-- Exercise prompt --
Below are some records; quote exactly the lines from the one that contains "What Blender Python" through the one that contains "of a camera", inclusive, and no others.

(Part of a data file)
********
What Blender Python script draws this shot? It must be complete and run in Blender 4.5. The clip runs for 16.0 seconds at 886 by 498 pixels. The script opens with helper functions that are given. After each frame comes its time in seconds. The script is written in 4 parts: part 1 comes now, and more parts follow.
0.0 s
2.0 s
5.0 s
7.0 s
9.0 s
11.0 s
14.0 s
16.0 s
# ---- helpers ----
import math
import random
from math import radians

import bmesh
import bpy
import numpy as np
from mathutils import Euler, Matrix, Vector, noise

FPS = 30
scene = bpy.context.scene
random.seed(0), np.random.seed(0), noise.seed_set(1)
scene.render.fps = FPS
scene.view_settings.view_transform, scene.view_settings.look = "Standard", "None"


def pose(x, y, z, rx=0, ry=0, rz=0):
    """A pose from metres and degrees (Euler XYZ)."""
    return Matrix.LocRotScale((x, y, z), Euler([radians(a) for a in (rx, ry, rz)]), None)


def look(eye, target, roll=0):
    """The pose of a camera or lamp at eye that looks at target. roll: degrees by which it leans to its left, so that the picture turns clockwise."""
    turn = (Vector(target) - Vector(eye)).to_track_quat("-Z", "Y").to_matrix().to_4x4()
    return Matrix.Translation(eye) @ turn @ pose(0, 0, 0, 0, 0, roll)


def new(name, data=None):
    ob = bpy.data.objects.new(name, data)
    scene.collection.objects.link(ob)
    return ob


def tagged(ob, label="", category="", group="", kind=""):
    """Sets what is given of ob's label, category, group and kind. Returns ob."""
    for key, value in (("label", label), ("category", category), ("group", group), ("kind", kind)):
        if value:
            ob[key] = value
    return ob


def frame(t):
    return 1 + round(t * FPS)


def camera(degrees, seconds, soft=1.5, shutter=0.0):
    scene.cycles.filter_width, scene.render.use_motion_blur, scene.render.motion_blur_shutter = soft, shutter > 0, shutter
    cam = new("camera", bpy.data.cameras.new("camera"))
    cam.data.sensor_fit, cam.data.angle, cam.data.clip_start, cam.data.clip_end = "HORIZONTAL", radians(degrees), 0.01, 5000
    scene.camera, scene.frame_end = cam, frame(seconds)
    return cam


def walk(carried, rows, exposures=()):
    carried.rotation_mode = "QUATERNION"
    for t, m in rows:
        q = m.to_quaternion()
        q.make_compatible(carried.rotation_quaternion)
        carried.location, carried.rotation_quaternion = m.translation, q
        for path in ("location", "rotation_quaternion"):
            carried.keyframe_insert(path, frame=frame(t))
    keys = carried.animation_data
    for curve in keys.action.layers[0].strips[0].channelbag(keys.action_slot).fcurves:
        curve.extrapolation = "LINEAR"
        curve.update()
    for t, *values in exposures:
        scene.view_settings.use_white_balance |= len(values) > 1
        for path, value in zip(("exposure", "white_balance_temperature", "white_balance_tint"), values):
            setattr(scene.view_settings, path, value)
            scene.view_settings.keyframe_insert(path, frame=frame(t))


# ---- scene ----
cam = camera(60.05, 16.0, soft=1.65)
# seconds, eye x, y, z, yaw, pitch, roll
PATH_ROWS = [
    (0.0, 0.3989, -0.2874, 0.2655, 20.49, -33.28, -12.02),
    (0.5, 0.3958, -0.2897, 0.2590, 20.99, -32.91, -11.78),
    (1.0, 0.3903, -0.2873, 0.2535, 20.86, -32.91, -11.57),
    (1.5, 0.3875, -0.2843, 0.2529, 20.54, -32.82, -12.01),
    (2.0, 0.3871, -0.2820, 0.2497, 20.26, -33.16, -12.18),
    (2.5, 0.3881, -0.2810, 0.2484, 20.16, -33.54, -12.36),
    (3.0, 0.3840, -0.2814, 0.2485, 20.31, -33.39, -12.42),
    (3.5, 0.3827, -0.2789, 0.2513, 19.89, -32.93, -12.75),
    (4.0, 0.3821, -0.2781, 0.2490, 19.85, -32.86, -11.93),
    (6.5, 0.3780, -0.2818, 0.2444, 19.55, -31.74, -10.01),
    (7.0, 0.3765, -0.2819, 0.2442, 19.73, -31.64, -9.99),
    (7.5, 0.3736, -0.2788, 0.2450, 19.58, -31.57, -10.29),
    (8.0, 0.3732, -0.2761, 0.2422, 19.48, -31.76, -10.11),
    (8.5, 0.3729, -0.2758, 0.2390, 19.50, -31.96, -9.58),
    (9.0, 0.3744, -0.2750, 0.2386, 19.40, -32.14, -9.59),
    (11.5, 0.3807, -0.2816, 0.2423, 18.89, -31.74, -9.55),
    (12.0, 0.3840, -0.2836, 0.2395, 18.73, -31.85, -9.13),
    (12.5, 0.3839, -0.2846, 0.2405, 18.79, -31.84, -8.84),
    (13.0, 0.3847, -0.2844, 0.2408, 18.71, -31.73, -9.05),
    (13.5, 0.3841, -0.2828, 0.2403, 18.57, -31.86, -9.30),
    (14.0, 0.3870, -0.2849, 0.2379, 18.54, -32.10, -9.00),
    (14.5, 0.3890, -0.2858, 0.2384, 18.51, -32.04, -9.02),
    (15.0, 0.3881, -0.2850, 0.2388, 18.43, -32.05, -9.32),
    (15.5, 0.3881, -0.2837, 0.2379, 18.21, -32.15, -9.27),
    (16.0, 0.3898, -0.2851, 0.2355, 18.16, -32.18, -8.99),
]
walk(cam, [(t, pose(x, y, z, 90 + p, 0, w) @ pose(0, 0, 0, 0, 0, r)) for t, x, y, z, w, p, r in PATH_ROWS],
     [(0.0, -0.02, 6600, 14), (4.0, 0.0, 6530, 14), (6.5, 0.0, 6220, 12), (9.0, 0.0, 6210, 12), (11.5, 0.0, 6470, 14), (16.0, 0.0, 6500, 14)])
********
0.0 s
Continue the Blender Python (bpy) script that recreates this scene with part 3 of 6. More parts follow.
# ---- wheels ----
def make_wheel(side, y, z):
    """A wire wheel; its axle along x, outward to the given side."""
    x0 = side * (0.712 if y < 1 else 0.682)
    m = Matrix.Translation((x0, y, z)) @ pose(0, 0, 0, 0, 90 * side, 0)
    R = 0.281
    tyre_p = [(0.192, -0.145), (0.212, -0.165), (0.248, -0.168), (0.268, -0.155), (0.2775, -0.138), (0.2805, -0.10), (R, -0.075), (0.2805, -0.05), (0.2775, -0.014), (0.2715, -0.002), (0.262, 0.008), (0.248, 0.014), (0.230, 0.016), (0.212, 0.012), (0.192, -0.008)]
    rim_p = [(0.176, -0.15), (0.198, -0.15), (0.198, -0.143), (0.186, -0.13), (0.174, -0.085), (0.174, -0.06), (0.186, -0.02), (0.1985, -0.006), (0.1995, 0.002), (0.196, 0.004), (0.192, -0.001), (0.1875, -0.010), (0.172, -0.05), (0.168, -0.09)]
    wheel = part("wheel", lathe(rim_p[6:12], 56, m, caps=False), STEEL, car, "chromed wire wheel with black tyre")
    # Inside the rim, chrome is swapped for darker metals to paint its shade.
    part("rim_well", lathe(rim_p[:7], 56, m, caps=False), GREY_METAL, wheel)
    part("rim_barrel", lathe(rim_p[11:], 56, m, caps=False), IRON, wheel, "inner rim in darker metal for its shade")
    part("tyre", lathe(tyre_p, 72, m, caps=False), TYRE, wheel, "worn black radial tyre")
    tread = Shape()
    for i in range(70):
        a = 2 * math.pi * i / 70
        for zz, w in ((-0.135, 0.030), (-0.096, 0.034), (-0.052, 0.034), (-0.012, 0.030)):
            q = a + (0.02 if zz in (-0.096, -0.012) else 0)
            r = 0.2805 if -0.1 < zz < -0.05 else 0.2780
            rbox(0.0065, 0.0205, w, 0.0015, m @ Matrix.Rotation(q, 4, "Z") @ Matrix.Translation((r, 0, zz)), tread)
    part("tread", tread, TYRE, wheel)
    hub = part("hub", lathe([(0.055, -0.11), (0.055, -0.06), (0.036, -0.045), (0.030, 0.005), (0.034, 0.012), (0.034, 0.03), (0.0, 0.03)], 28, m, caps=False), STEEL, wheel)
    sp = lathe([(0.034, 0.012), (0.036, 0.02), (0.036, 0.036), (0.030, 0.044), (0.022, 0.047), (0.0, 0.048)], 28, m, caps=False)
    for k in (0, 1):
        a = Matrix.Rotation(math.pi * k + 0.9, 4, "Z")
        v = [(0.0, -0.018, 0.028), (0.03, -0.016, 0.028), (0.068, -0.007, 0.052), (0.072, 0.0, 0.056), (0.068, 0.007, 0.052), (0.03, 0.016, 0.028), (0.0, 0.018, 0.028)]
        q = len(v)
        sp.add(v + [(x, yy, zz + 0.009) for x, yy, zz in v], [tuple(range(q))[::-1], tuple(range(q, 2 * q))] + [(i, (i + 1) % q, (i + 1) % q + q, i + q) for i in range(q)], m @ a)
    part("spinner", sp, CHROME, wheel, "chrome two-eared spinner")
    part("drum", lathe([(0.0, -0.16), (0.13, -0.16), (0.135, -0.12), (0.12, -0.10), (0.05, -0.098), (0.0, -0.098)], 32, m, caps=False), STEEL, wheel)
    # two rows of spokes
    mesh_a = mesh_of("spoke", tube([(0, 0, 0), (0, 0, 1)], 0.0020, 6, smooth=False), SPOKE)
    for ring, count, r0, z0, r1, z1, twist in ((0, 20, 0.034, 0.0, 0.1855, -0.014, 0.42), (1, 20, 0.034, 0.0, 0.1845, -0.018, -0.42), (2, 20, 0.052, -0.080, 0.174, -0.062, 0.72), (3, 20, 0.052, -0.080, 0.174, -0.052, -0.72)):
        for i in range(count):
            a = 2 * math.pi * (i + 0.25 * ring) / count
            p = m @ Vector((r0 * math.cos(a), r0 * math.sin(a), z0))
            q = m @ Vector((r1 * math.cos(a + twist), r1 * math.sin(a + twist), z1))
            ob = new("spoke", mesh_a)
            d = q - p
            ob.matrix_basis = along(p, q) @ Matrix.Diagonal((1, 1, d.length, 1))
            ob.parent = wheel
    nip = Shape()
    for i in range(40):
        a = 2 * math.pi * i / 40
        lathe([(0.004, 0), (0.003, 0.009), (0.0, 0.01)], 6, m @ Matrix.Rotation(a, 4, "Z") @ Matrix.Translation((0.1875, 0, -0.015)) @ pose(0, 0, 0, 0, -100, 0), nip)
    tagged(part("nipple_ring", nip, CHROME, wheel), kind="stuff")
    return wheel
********
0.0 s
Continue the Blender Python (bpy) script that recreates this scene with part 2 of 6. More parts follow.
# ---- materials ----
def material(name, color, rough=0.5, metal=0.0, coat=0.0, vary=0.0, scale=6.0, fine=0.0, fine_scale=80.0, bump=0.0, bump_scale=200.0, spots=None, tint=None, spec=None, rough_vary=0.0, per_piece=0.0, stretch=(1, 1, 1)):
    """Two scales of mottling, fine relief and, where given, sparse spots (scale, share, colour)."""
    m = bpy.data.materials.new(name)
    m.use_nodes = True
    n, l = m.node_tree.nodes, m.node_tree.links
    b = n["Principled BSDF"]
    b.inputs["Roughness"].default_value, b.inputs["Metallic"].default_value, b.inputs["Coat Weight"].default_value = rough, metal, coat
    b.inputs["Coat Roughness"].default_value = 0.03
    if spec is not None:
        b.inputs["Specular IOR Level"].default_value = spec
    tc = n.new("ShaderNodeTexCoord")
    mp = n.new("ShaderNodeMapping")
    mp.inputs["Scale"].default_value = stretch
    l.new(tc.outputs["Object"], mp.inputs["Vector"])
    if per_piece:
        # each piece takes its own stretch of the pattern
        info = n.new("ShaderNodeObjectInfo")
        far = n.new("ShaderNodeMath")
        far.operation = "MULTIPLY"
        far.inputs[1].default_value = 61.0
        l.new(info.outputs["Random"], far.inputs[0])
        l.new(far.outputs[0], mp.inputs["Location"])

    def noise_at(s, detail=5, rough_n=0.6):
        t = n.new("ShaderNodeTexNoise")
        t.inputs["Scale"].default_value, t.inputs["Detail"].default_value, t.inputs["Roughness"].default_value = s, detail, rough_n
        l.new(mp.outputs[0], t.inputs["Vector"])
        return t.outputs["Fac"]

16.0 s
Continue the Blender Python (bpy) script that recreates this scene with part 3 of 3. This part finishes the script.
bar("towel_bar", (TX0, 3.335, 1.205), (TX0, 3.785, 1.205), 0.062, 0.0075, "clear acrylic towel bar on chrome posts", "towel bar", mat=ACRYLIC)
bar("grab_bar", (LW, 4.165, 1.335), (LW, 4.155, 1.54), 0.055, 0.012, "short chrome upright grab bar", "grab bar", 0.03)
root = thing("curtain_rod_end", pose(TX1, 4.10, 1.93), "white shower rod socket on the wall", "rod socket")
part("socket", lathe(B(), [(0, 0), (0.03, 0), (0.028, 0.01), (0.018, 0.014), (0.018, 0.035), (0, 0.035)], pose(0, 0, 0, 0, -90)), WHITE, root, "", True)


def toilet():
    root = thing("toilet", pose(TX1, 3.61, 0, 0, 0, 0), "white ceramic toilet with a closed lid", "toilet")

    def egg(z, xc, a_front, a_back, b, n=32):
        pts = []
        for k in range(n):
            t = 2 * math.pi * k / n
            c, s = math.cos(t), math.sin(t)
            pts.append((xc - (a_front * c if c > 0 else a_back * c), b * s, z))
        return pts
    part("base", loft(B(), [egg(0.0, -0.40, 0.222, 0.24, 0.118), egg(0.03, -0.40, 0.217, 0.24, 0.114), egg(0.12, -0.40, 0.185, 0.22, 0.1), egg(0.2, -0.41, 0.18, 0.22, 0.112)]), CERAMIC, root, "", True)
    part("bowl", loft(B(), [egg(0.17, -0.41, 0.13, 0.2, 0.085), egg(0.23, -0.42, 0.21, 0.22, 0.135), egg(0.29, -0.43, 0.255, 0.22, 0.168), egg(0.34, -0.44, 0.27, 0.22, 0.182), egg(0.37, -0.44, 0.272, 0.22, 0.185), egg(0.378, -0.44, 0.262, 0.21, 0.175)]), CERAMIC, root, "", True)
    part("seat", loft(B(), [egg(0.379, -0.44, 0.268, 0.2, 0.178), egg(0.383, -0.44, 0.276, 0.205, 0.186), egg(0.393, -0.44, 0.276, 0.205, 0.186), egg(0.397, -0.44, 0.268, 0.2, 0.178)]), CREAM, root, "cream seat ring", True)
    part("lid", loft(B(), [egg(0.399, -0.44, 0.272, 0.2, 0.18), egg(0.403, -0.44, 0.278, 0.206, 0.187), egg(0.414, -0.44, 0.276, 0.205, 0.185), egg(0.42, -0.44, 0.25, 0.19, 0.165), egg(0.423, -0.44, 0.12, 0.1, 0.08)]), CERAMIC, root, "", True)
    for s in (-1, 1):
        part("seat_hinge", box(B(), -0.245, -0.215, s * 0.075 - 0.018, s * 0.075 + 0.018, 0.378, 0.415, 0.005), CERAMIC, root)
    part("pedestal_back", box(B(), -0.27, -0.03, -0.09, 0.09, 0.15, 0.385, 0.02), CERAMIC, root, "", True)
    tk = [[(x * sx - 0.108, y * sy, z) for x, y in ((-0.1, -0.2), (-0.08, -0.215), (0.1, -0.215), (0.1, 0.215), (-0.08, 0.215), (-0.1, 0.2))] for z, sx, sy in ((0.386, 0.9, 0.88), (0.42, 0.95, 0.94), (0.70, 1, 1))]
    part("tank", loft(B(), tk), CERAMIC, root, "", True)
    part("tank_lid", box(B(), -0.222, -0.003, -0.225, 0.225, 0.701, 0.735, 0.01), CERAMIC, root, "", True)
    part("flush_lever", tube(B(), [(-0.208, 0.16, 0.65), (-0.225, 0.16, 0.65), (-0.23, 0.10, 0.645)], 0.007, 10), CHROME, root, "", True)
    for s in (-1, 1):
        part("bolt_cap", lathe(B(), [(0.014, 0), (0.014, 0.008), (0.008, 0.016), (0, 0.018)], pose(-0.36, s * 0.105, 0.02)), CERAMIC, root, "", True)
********
-- Written answer --
What Blender Python script draws this shot? It must be complete and run in Blender 4.5. The clip runs for 16.0 seconds at 886 by 498 pixels. The script opens with helper functions that are given. After each frame comes its time in seconds. The script is written in 4 parts: part 1 comes now, and more parts follow.
0.0 s
2.0 s
5.0 s
7.0 s
9.0 s
11.0 s
14.0 s
16.0 s
# ---- helpers ----
import math
import random
from math import radians

import bmesh
import bpy
import numpy as np
from mathutils import Euler, Matrix, Vector, noise

FPS = 30
scene = bpy.context.scene
random.seed(0), np.random.seed(0), noise.seed_set(1)
scene.render.fps = FPS
scene.view_settings.view_transform, scene.view_settings.look = "Standard", "None"


def pose(x, y, z, rx=0, ry=0, rz=0):
    """A pose from metres and degrees (Euler XYZ)."""
    return Matrix.LocRotScale((x, y, z), Euler([radians(a) for a in (rx, ry, rz)]), None)


def look(eye, target, roll=0):
    """The pose of a camera or lamp at eye that looks at target. roll: degrees by which it leans to its left, so that the picture turns clockwise."""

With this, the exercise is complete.